**Instructions to follow:**
Locate, in the data below, the line that contains "finishes the script." and the line that contains "(0.06, 0.07, 0.08))"; reproduce exactly those two lines and every line between them, nothing more.

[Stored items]
↓
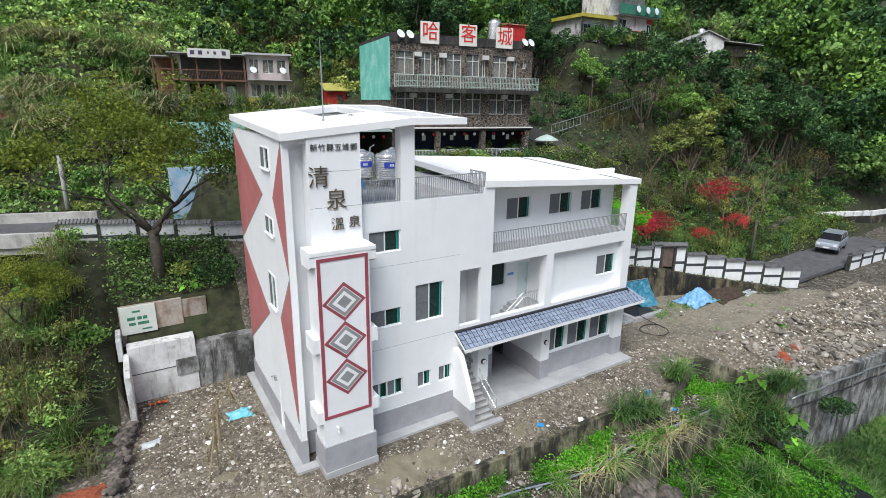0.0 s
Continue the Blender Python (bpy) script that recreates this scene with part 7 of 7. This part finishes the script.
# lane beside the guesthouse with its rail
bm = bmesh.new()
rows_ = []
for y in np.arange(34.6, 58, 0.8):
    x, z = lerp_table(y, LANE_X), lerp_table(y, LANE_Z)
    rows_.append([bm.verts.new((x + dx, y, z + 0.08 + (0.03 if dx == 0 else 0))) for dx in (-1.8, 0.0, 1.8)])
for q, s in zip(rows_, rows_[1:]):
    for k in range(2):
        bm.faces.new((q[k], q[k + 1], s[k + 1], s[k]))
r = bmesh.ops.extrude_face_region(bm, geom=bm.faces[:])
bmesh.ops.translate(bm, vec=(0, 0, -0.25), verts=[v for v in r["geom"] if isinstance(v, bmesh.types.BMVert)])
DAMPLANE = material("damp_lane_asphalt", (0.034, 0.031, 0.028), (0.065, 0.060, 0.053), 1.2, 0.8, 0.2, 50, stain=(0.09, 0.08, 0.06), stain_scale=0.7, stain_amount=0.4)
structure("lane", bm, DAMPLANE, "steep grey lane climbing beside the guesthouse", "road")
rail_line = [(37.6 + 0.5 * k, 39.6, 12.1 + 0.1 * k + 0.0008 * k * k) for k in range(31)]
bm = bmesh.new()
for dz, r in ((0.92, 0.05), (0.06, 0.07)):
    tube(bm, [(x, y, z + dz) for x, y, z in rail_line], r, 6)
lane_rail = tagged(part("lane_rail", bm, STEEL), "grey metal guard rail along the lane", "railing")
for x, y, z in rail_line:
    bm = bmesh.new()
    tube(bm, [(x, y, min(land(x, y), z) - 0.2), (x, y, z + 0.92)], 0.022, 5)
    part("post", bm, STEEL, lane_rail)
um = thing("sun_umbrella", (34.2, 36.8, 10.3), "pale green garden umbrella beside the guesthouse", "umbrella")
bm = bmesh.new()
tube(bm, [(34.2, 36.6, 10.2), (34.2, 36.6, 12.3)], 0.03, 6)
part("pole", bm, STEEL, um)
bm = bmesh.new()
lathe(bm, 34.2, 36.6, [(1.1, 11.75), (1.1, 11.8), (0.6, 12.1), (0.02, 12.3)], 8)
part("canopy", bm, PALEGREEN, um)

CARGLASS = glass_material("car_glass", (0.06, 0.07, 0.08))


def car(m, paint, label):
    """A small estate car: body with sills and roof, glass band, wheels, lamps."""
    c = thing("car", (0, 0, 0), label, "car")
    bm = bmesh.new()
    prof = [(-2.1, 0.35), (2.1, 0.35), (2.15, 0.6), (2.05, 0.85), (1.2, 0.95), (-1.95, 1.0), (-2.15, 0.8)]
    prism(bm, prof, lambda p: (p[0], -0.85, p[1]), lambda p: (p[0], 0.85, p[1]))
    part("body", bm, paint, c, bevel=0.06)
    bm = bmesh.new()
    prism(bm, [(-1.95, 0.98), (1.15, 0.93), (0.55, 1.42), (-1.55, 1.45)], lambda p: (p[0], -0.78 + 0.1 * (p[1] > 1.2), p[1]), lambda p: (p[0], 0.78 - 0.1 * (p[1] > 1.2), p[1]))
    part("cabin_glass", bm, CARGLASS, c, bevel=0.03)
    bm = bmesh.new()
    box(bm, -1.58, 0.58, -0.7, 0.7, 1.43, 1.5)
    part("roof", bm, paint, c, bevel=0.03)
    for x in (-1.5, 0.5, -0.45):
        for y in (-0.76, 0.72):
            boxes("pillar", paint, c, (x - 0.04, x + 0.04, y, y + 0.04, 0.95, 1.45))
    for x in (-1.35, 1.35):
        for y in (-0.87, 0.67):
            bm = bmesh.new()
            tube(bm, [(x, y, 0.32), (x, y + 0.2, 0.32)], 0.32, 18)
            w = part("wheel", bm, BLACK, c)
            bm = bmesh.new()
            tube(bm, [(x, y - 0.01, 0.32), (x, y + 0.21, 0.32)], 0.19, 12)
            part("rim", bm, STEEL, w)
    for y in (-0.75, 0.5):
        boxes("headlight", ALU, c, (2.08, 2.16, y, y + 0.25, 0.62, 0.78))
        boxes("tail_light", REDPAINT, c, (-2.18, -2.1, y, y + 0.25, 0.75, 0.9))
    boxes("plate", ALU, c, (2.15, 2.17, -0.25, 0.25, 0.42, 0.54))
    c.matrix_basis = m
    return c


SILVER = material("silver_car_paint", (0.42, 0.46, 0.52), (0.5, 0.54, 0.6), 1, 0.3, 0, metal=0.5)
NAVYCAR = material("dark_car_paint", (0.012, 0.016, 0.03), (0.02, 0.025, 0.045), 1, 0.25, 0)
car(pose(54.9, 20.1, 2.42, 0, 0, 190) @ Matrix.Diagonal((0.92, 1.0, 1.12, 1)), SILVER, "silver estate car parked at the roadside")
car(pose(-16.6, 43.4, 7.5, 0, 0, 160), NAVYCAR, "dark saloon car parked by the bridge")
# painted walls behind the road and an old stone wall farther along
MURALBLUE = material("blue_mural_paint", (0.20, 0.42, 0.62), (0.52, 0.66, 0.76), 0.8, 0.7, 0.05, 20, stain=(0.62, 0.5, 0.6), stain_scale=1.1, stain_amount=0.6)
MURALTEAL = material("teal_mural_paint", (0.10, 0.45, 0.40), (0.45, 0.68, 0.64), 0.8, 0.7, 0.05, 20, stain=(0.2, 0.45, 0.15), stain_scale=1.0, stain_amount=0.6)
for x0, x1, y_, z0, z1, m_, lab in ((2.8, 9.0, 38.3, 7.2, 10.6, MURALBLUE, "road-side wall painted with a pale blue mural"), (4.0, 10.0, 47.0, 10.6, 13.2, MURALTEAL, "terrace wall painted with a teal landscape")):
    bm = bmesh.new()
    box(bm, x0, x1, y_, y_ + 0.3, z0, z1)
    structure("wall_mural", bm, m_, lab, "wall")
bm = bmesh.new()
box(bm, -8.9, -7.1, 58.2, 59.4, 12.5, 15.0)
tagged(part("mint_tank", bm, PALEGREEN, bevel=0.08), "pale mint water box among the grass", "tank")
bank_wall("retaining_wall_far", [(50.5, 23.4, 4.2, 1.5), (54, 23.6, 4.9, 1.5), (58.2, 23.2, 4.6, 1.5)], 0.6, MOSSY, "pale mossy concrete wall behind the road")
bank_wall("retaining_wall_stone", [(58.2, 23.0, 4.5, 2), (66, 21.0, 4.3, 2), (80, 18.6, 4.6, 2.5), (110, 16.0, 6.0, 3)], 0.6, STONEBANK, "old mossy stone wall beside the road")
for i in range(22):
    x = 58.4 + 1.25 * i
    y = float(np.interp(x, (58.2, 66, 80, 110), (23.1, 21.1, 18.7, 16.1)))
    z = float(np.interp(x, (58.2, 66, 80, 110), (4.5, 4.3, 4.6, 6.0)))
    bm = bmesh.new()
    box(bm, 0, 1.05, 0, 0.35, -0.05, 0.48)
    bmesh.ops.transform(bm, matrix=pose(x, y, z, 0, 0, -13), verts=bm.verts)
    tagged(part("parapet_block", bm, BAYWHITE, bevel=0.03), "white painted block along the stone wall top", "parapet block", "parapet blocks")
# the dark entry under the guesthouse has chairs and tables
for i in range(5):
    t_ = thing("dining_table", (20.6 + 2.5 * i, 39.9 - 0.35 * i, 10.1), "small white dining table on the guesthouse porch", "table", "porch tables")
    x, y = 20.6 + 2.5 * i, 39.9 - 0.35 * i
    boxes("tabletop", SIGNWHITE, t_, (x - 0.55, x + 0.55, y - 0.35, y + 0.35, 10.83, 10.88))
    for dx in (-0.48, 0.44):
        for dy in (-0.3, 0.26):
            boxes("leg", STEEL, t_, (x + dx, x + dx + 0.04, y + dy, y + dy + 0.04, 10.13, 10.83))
↑
↓
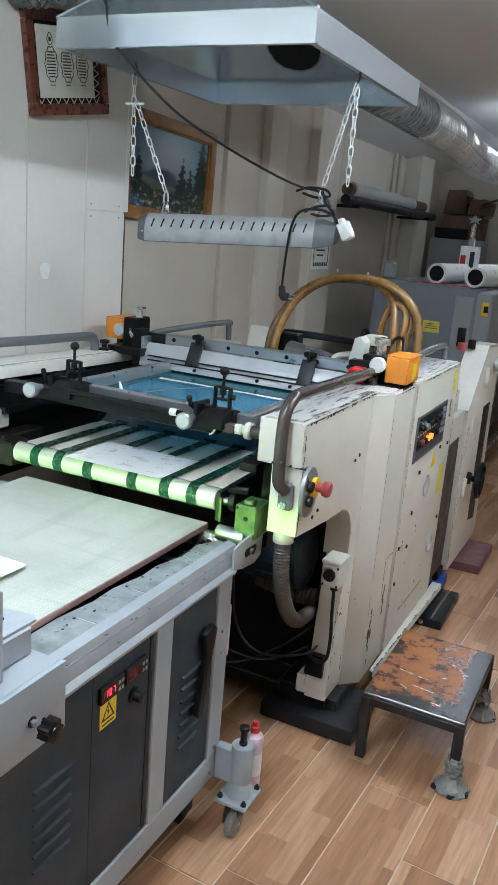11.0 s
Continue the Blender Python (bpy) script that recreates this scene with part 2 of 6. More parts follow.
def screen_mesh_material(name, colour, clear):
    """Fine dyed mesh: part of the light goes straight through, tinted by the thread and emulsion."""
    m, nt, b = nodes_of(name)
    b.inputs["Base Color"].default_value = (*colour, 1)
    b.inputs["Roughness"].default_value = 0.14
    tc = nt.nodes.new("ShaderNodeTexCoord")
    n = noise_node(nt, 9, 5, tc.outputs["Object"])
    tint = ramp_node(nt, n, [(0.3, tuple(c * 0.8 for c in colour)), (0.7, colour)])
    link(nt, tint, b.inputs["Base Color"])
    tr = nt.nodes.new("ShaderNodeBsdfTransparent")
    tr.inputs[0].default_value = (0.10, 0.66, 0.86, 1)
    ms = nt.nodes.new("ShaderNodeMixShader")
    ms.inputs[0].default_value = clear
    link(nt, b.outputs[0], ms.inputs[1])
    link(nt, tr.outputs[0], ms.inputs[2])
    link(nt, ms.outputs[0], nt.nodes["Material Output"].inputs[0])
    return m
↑
**Written response:**
Continue the Blender Python (bpy) script that recreates this scene with part 7 of 7. This part finishes the script.
# lane beside the guesthouse with its rail
bm = bmesh.new()
rows_ = []
for y in np.arange(34.6, 58, 0.8):
    x, z = lerp_table(y, LANE_X), lerp_table(y, LANE_Z)
    rows_.append([bm.verts.new((x + dx, y, z + 0.08 + (0.03 if dx == 0 else 0))) for dx in (-1.8, 0.0, 1.8)])
for q, s in zip(rows_, rows_[1:]):
    for k in range(2):
        bm.faces.new((q[k], q[k + 1], s[k + 1], s[k]))
r = bmesh.ops.extrude_face_region(bm, geom=bm.faces[:])
bmesh.ops.translate(bm, vec=(0, 0, -0.25), verts=[v for v in r["geom"] if isinstance(v, bmesh.types.BMVert)])
DAMPLANE = material("damp_lane_asphalt", (0.034, 0.031, 0.028), (0.065, 0.060, 0.053), 1.2, 0.8, 0.2, 50, stain=(0.09, 0.08, 0.06), stain_scale=0.7, stain_amount=0.4)
structure("lane", bm, DAMPLANE, "steep grey lane climbing beside the guesthouse", "road")
rail_line = [(37.6 + 0.5 * k, 39.6, 12.1 + 0.1 * k + 0.0008 * k * k) for k in range(31)]
bm = bmesh.new()
for dz, r in ((0.92, 0.05), (0.06, 0.07)):
    tube(bm, [(x, y, z + dz) for x, y, z in rail_line], r, 6)
lane_rail = tagged(part("lane_rail", bm, STEEL), "grey metal guard rail along the lane", "railing")
for x, y, z in rail_line:
    bm = bmesh.new()
    tube(bm, [(x, y, min(land(x, y), z) - 0.2), (x, y, z + 0.92)], 0.022, 5)
    part("post", bm, STEEL, lane_rail)
um = thing("sun_umbrella", (34.2, 36.8, 10.3), "pale green garden umbrella beside the guesthouse", "umbrella")
bm = bmesh.new()
tube(bm, [(34.2, 36.6, 10.2), (34.2, 36.6, 12.3)], 0.03, 6)
part("pole", bm, STEEL, um)
bm = bmesh.new()
lathe(bm, 34.2, 36.6, [(1.1, 11.75), (1.1, 11.8), (0.6, 12.1), (0.02, 12.3)], 8)
part("canopy", bm, PALEGREEN, um)

CARGLASS = glass_material("car_glass", (0.06, 0.07, 0.08))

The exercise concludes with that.